Date de publication : 01/07/2025

#Article

Charlotte Marchand

« Lire, c’est boire et manger. L’esprit qui ne lit pas maigrit comme le corps qui ne mange pas. » Cette citation de Victor Hugo, maître des mots qu’on ne présente plus, illustre parfaitement le pouvoir de la lecture : celui d’alimenter ses pensées, de s’extirper du quotidien et d’oser lire, parfois, ce que l’on ne peut décrire. Alors, s’il y a un point commun entre la lecture en résidence pour personnes âgées et celle à destination des détenu.es en prison, c’est bien cette reconnexion avec l’émancipation. Coupées de la vie extérieure, et parfois de toute vie sociale, ces personnes trouvent dans la lecture un moyen de se reconnecter à elles-mêmes.

Selon une étude menée par l’université de Yale sur une période de douze ans, la lecture quotidienne allongerait l’espérance de vie de deux ans en moyenne. Lire ou écouter un récit conté, c’est en effet, s’ouvrir à un monde au-delà de soi. Que ce soit en prison ou en résidence, la solitude est bien trop souvent synonyme de perte d’aptitudes : d’aptitude à communiquer, à se repentir, à reconnaître ses fautes, ou encore à rêver. Nous verrons alors dans cet article comment la lecture peut amener à une libération de soi et redonner de l’espoir, en abordant les actions des associations Lire et Sourire (1) et Lire pour en Sortir.
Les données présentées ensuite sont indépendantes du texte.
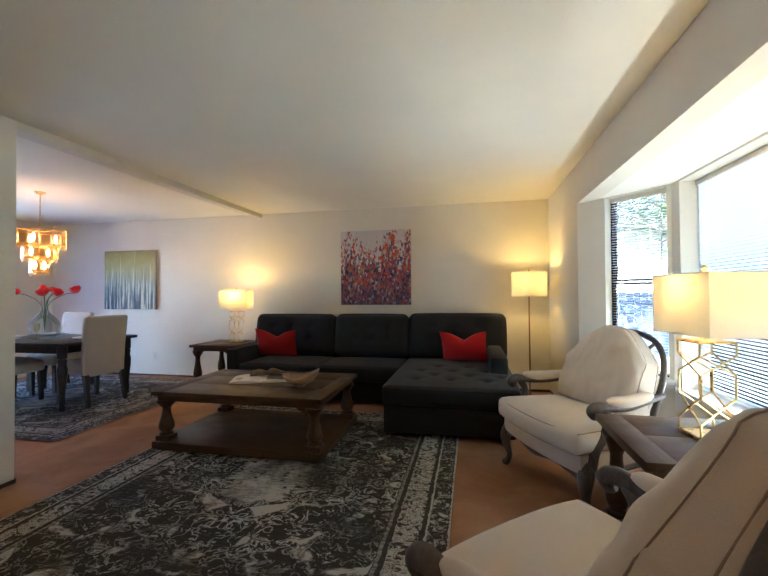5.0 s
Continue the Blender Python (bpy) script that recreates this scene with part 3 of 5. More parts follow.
# ---- front door, standing open into the room ----
frame_d = tagged(new("door_frame"), "dark painted front door frame", "door frame", kind="structure")
part("jamb", bbox(WX - 0.004, WX + T + 0.004, DOOR_Y1 - 0.035, DOOR_Y1, 0, DOOR_Z - 0.03, 0.003, 1), M_DOOR, frame_d)
part("jamb", bbox(WX - 0.004, WX + T + 0.004, DOOR_Y0, DOOR_Y0 + 0.035, 0, DOOR_Z - 0.03, 0.003, 1), M_DOOR, frame_d)
part("head", bbox(WX - 0.004, WX + T + 0.004, DOOR_Y0, DOOR_Y1, DOOR_Z - 0.03, DOOR_Z, 0.003, 1), M_DOOR, frame_d)
part("threshold", bbox(WX - 0.01, WX + T + 0.05, DOOR_Y0 + 0.036, DOOR_Y1 - 0.036, -0.02, 0.018, 0.005, 2), M_NICKEL, frame_d, "metal threshold")

HINGE = Vector((1.712, 1.560, 0.0))
TIP = Vector((0.835, 1.105, 0.0))
dx = (TIP - HINGE).normalized()
DOOR_W, DOOR_TH = (TIP - HINGE).length, 0.044
M_LEAF_DOOR = Matrix.Translation(HINGE) @ Matrix((dx, Vector((-dx.y, dx.x, 0)), (0, 0, 1))).transposed().to_4x4()
# leaf axes: x from the hinge to the latch, y = 0 is the outdoor face, y negative is towards the sofa
door = tagged(new("door_1"), "dark blue-grey panelled front door standing open, with paper notices", "door", kind="structure")
door.matrix_basis = M_LEAF_DOOR
DT = 2.03
rails = [(0.01, 0.20), (0.80, 0.98), (DT - 0.13, DT)]
stiles = [(0.0, 0.13), (DOOR_W / 2 - 0.05, DOOR_W / 2 + 0.05), (DOOR_W - 0.14, DOOR_W)]
for a, b in stiles:
    part("stile", bbox(a, b, -DOOR_TH, 0, 0.01, DT, 0.002, 1), M_DOOR, door)
for z0, z1 in rails:
    for (a0, a1), (b0, b1) in zip(stiles, stiles[1:]):
        part("rail", bbox(a1, b0, -DOOR_TH, 0, z0, z1, 0.002, 1), M_DOOR, door)
for (za0, za1), (zb0, zb1) in zip(rails, rails[1:]):
    for (a0, a1), (b0, b1) in zip(stiles, stiles[1:]):
        x0, x1, z0, z1 = a1, b0, za1, zb0
        bm = bmesh.new()
        box(bm, x0, x1, -0.034, -0.012, z0, z1)
        part("panel", bm, M_DOOR, door, smooth=False)
        field = bbox(x0 + 0.045, x1 - 0.045, -0.040, -0.006, z0 + 0.045, z1 - 0.045, 0.005, 2)
        part("raised_field", field, M_DOOR, door)
        for yy in (-0.010, -0.036):
            ring = bmesh.new()
            w = 0.014
            for r in ((x0, x0 + w, z0, z1), (x1 - w, x1, z0, z1), (x0 + w, x1 - w, z0, z0 + w), (x0 + w, x1 - w, z1 - w, z1)):
                box(ring, r[0], r[1], yy - 0.006, yy + 0.006, r[2], r[3])
            part("panel_moulding", ring, M_DOOR, door, smooth=False)
part("latch_edge", box(bmesh.new(), DOOR_W + 0.0005, DOOR_W + 0.004, -DOOR_TH, 0, 0.01, DT), M_DOOREDGE, door, "pale worn latch edge", smooth=False)
part("latch_plate", bbox(DOOR_W + 0.004, DOOR_W + 0.006, -0.034, -0.010, 0.93, 1.01, 0.001, 1), M_BRASS, door)
for s in (1, -1):
    y0 = 0.0 if s == 1 else -DOOR_TH
    prof = [(0.030, 0.0), (0.030, 0.006), (0.012, 0.010), (0.011, 0.030), (0.026, 0.042), (0.030, 0.055), (0.024, 0.068), (0.005, 0.072)]
    part("door_knob", lathe(prof, 20), M_BRASS, door, "aged brass knob", m=pose(DOOR_W - 0.065, y0, 0.97, -90 * s, 0, 0))
part("peephole", lathe([(0.010, 0), (0.010, 0.004), (0.006, 0.006)], 14), M_NICKEL, door, m=pose(DOOR_W / 2 - 0.01, 0.0, 1.43, -90, 0, 0))
for z in (0.25, 1.05, 1.80):
    part("hinge", tube([(-0.004, 0.006, z - 0.05), (-0.004, 0.006, z + 0.05)], 0.007, 8), M_BRASS, door)


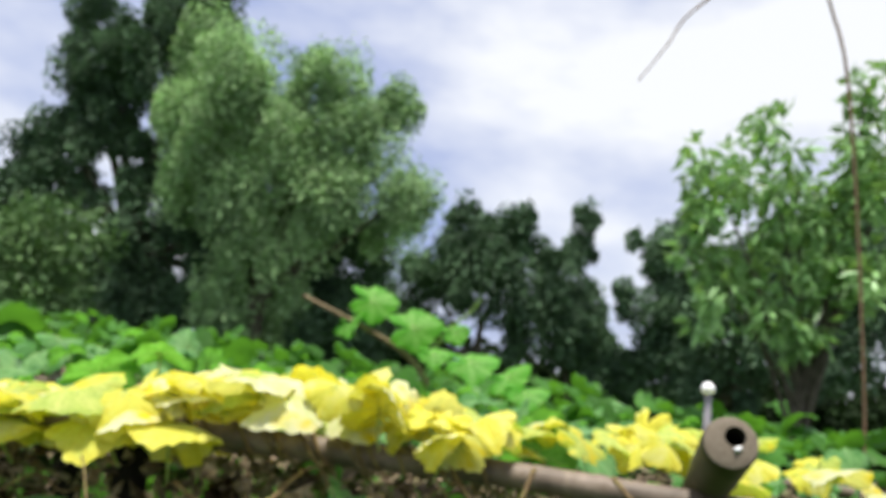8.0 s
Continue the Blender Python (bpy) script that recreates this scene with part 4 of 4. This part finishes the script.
st = thing("stake", "slim grey stake with a white cap", "stake", at=(0.862, 2.2, 1.42))
part("rod", tube("rod", np.array([(0, 0, -0.06), (0, 0, 0.2), (-0.006, 0, 0.385)]), 0.012, 10, rough=0.02), M_GREYWIRE, st)
f = np.linspace(0, 1, 14)
part("cap", tube("cap", np.array([(-0.008, 0, 0.372 + 0.045 * q) for q in f]), 0.022 * np.sqrt(np.clip(1 - (2 * f - 1) ** 2, 0.02, 1)), 14, rough=0.03), M_WHITE, st, "white rounded cap")


# ---------------------------------------------------------------- tangle of dry vines under the trellis
rngt = np.random.default_rng(77)
for i in range(70):
    x, y = rngt.uniform(-1.5, 1.6), rngt.uniform(1.5, 3.2)
    z = 1.44 - abs(rngt.normal(0, 0.05)) if y > 1.5 else 1.36 + rngt.uniform(-0.06, 0.10)
    hang = rngt.random() < 0.30
    if hang:
        ln = rngt.uniform(0.15, 0.5)
        pts = [(x, y, z), (x + rngt.normal(0, 0.03), y, z - ln * 0.5), (x + rngt.normal(0, 0.05), y + rngt.normal(0, 0.03), z - ln)]
    else:
        w = rngt.uniform(0.07, 0.26)
        a = rngt.normal(0, 0.5)
        pts = [(x - w * math.cos(a), y - w * math.sin(a) * 0.5, z + rngt.normal(0, 0.04)), (x - 0.3 * w, y, z + rngt.normal(0, 0.04)), (x + 0.3 * w, y, z + rngt.normal(0, 0.04)), (x + w * math.cos(a), y + w * math.sin(a) * 0.5, z + rngt.normal(0, 0.05))]
    r = rngt.uniform(0.002, 0.0045)
    if i in (47, 60):
        continue
    rod("dry_vine", "dry brown vine stem tangled under the trellis", "vine", pts, np.linspace(r, r * 0.5, 26), M_TWIG if i % 3 == 0 else M_BRANCH, "dry vine stems", 100 + i, 26, rough=0.08, sides=7)
for i, pts in enumerate((
    [(0.03, 1.76, 1.56), (0.08, 1.66, 1.50), (0.22, 1.40, 1.38), (0.36, 1.2, 1.27)],
    [(0.46, 1.63, 1.565), (0.53, 1.55, 1.50), (0.62, 1.5, 1.44), (0.80, 1.4, 1.38)],
    [(-0.32, 1.72, 1.46), (-0.36, 1.5, 1.40), (-0.40, 1.3, 1.33), (-0.52, 1.15, 1.28)],
    [(0.27, 1.66, 1.555), (0.24, 1.62, 1.47), (0.21, 1.6, 1.32), (0.18, 1.55, 1.15)],
    [(-0.62, 1.62, 1.40), (-0.52, 1.58, 1.37), (-0.42, 1.56, 1.39), (-0.30, 1.60, 1.42)],
)):
    rod("dry_vine", "dry bent vine stem hooked over the bamboo pole", "vine", pts, np.linspace(0.0065, 0.004, 36), M_BRANCH, "dry vine stems", 200 + i, 36, rough=0.08, sides=8)
for i in range(110):
    y = rngt.uniform(1.5, 4.0)
    x = rngt.uniform(-0.62 * y, 0.72 * y)
    z, s, spin = 1.42 - abs(rngt.normal(0, 0.10)), rngt.uniform(0.04, 0.11), rngt.uniform(0, 6)
    if i != 10:
        dead_leaf((x, y, z), s, 300 + i, spin, i % 2 == 0)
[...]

Lire pour reconnecter avec nos aîné·es

Fin d’hiver 2020, le confinement est annoncé, les portes se ferment, le couvre-feu est mis en place et les visites en EHPAD, du jour au lendemain, s’effacent. Distance de sécurité oblige, le flux humain est limité et ce sont des milliers de personnes qui se retrouvent alors isolées. Face à ce constat, le Fonds Decitre décide d’envoyer des liseuses à plusieurs établissements de la région Auvergne-Rhône-Alpes afin que les résident·es puissent voyager par la lecture.
Rapidement, les maisons de retraite ont fait la demande de bénévoles pour faire la lecture. Devant l’enthousiasme suscité, le Fonds Decitre a mobilisé de nombreux bénévoles dans une trentaine d’établissements. C’est au bout de deux ans que l’association Lire et Sourire voit le jour pour intervenir au niveau national. Aujourd’hui, cinq ans de maturation plus tard, l’association est composée de 6 salariés et de 150 bénévoles qui interviennent dans 120 établissements de l’Hexagone.

« Au bout de deux ans, on s’est demandé pourquoi ça n’avait pas déjà été fait avant (…) Cela répondait à un vrai besoin, face à des personnes souvent très seules et isolées. »

Guillaume Decitre, président délégué et fondateur de Lire & Sourire

De Lyon à Tourcoing, en passant par Bordeaux, les nombreux bénévoles interviennent une à deux fois par semaine dans chaque résidence partenaire du programme. D’âges et d’horizons divers, les bénévoles recréent, à travers les livres, du lien social avec les résidents. Ils sont d’ailleurs formés par l’association à la lecture en public. Car bon lecteur n’est pas qui veut : Lire et Sourire veille en effet à l’accompagnement de ses bénévoles en leur proposant plusieurs sessions de formation.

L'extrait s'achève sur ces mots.